Antarctic glacier melting faster than previously estimated
Newly digitized vintage film has doubled how far back scientists can peer into the history of underground ice in Antarctica
Newly digitized vintage film has doubled how far back scientists can peer into the history of underground ice in Antarctica, and revealed that an ice shelf on Thwaites Glacier in West Antarctica is being thawed by a warming ocean more quickly than previously thought.
This finding contributes to predictions for sea-level rise that would impact coastal communities around the world.
The researchers – including a Colorado School of Mines geophysics professor – made their findings by comparing ice-penetrating radar records of Thwaites Glacier with modern data. The research appeared in the Proceedings of the National Academy of Sciences on Sept. 2.
“Being a part of such a unique project to give new life to old data has been a highlight of my career so far,” said Matthew Siegfried, assistant professor of geophysics. “Ice sheets change on time scales ranging from minutes to millennia, so being able to recreate an older configuration of the Antarctic ice sheet and double the length of our detailed history of change represents a significant step toward being able to separate true changes from noise in the climate system.”
Led by Stanford University’s Dustin Schroeder, assistant professor of geophysics in the School of Earth, Energy & Environmental Sciences, researchers digitized about 250,000 flight miles of Antarctic radar data originally captured on 35 mm optical film between 1971 and 1979 as part of a collaboration between Stanford and the Scott Polar Research Institute (SPRI) at Cambridge University in the U.K.

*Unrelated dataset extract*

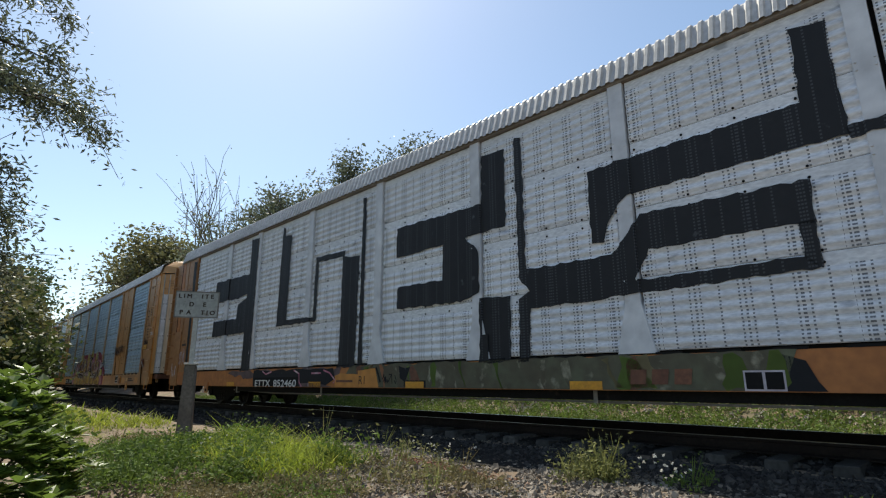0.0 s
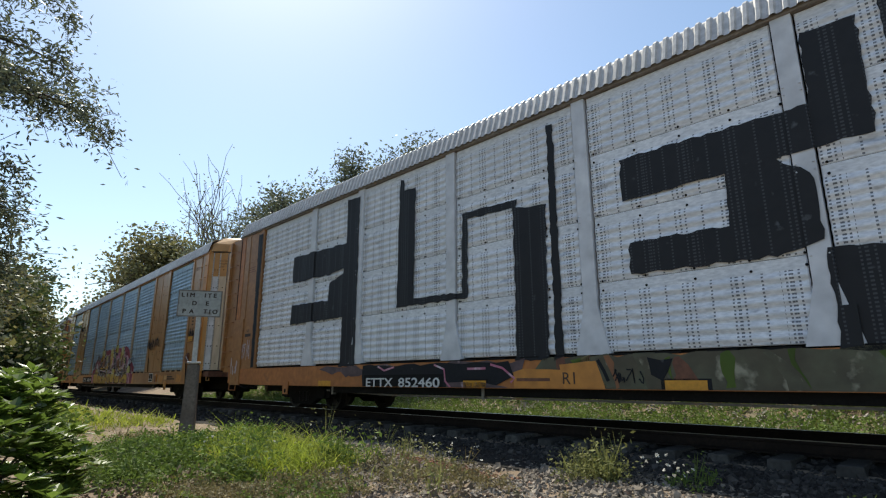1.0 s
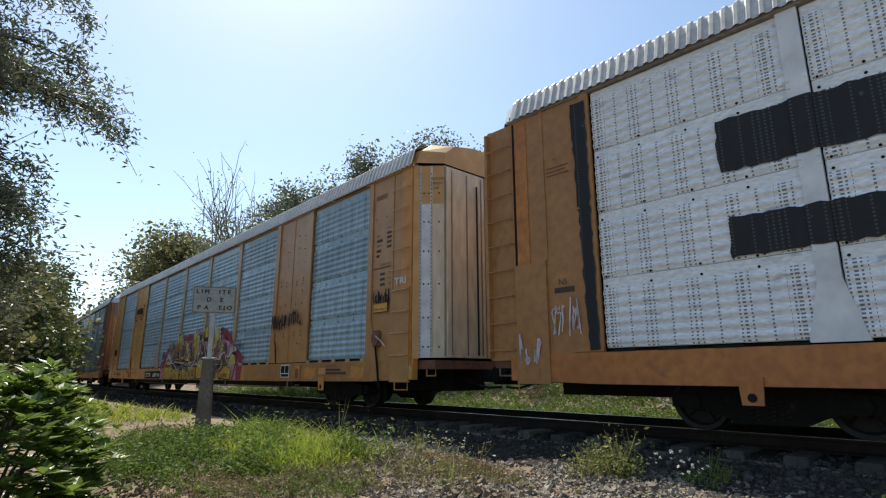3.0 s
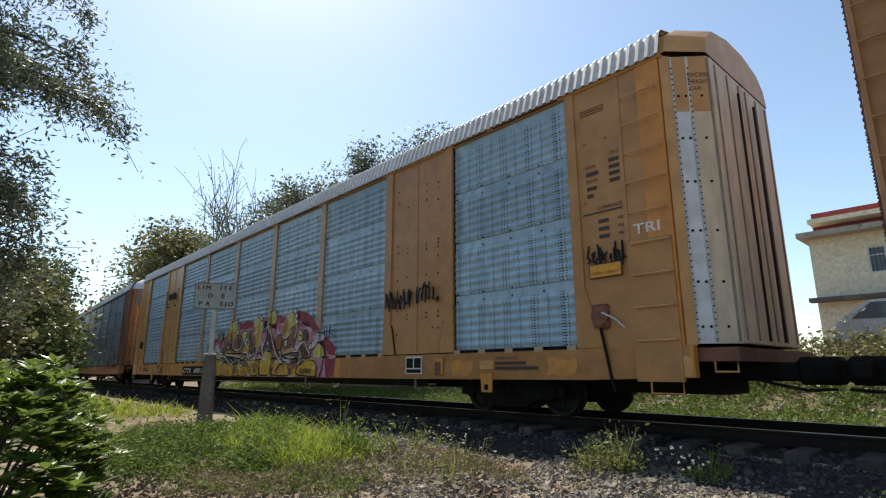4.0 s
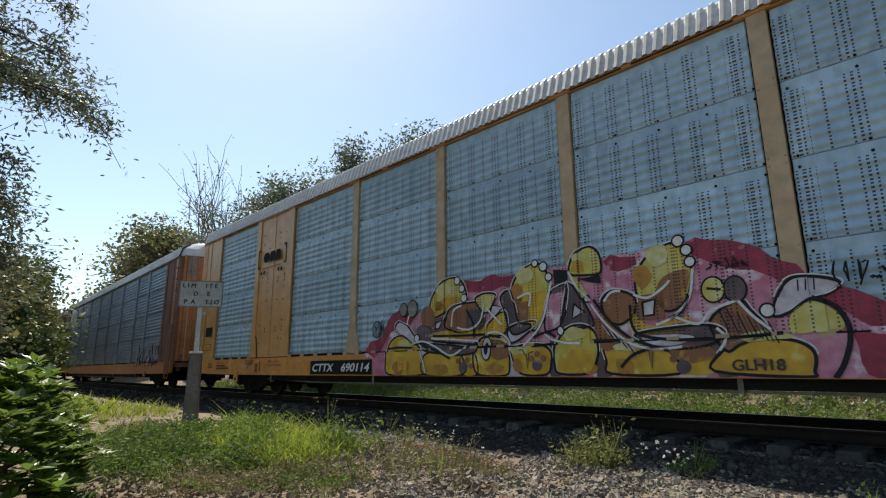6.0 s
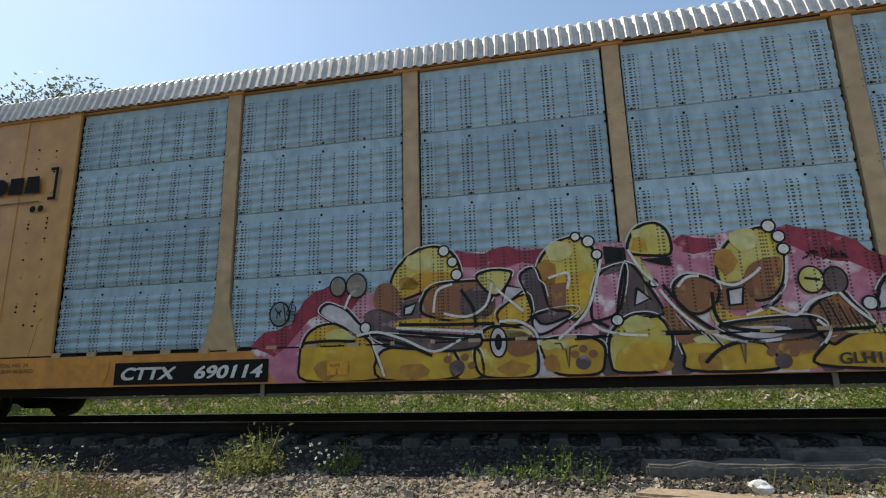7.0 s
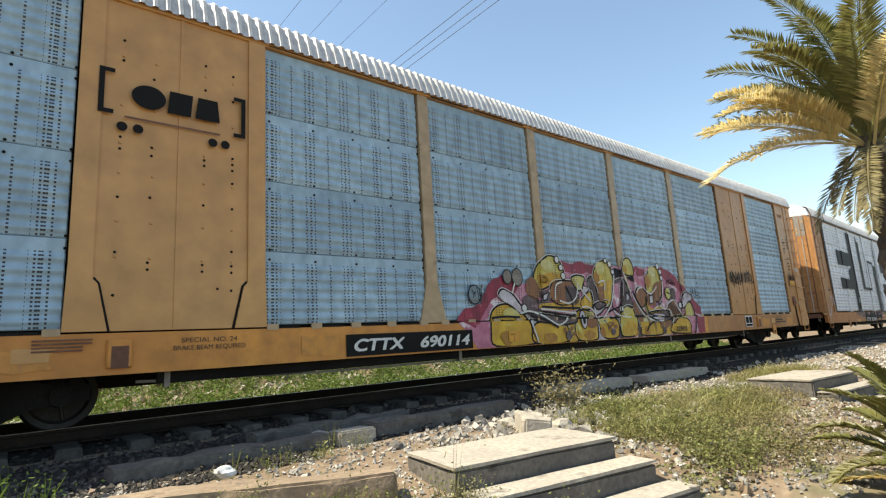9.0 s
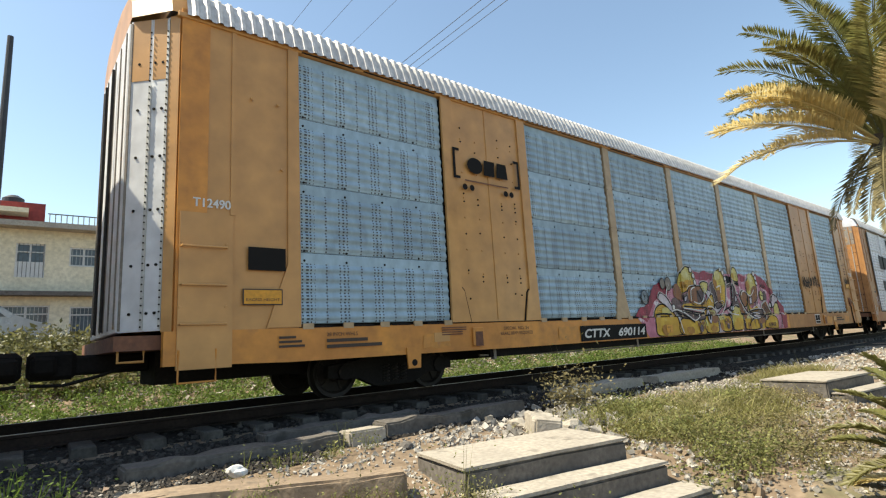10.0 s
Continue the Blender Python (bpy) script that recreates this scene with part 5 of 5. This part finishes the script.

The data has been released to an online public archive through Stanford Libraries, enabling other scientists to compare it with modern radar data in order to understand long-term changes in ice thickness, features within glaciers, and baseline conditions over 40 years.
For Larry Irons, software and systems support engineer for the Mines Geophysics Department, seeing the revived recordings is especially meaningful – he was a member of the SPRI data collection crew for two field seasons from 1977 to 1979 as part of his master’s degree work.
“During those two field seasons, I spent about 25,000 miles in the air recording radio echo sounding data across all parts of Antarctica. I saw the radar data freshly recorded on a printer that we had in the Navy C-130 Hercules aircraft. I also changed film canisters while in flight,” Irons said. “It is very satisfying to know that my effort on the team is still useful today. It is incredible that analog film data recorded 40 years ago can be digitized and enhanced with modern digital techniques.”
Sea-level predictions
The information provided by the historic records will help efforts such as the Intergovernmental Panel on Climate Change in its goal of projecting climate and sea-level rise for the next 100 years. By being able to look back 40 to 50 years at subsurface conditions rather than just the 10 to 20 years provided by modern data, scientists can better understand what has happened in the past and make more accurate projections about the future, Schroeder said.
“You can really see the geometry over this long period of time, how these ocean currents have melted the ice shelf – not just in general, but exactly where and how,” said Schroeder. “When we model ice sheet behavior and sea-level projections into the future, we need to understand the processes at the base of the ice sheet that made the changes we’re seeing.”
The film was originally recorded in an exploratory survey using ice-penetrating radar, a technique still used today to capture information from the surface through the bottom of the ice sheet. The radar shows mountains, volcanoes and lakes beneath the surface of Antarctica, as well as layers inside the ice sheet that reveal the history of climate and flow.
Newly uncovered features
The researchers identified several features beneath the ice sheet that had previously only been observed in modern data, including ash layers captured inside the ice from past volcanic eruptions and channels where water flowing out from beneath the ice sheet is eroding the bottom of floating ice shelves. The longer time series paints a complex picture of change: while one of these sub-ice channels has remained stable over the past 40 years, the Thwaites Glacier ice shelf has thinned between 10 and 33 percent between 1978 and 2009.
The scientists hope their findings demonstrate the value of comparing this historical information to modern data to analyze different aspects of Antarctica at a finer scale. In addition to the radar data, the Stanford Digital Repository includes photographs of the notebooks from the flight operators, an international consortium of American, British and Danish geoscientists.
Fellow contributors at Stanford include postdoctoral researcher Winnie Chu; graduate students Emma MacKie and John Emmons; Summer Undergraduate Research in Geoscience and Engineering (SURGE) participant Katherine Vega, now with the University of Colorado; and Assistant Professor of Computer Science Keith Winstein. Other co-authors are affiliated with the University of Cambridge, Imperial College London and the University of Edinburgh. The research was supported by NASA, the National Science Foundation and the George Thompson Fellowship at Stanford University.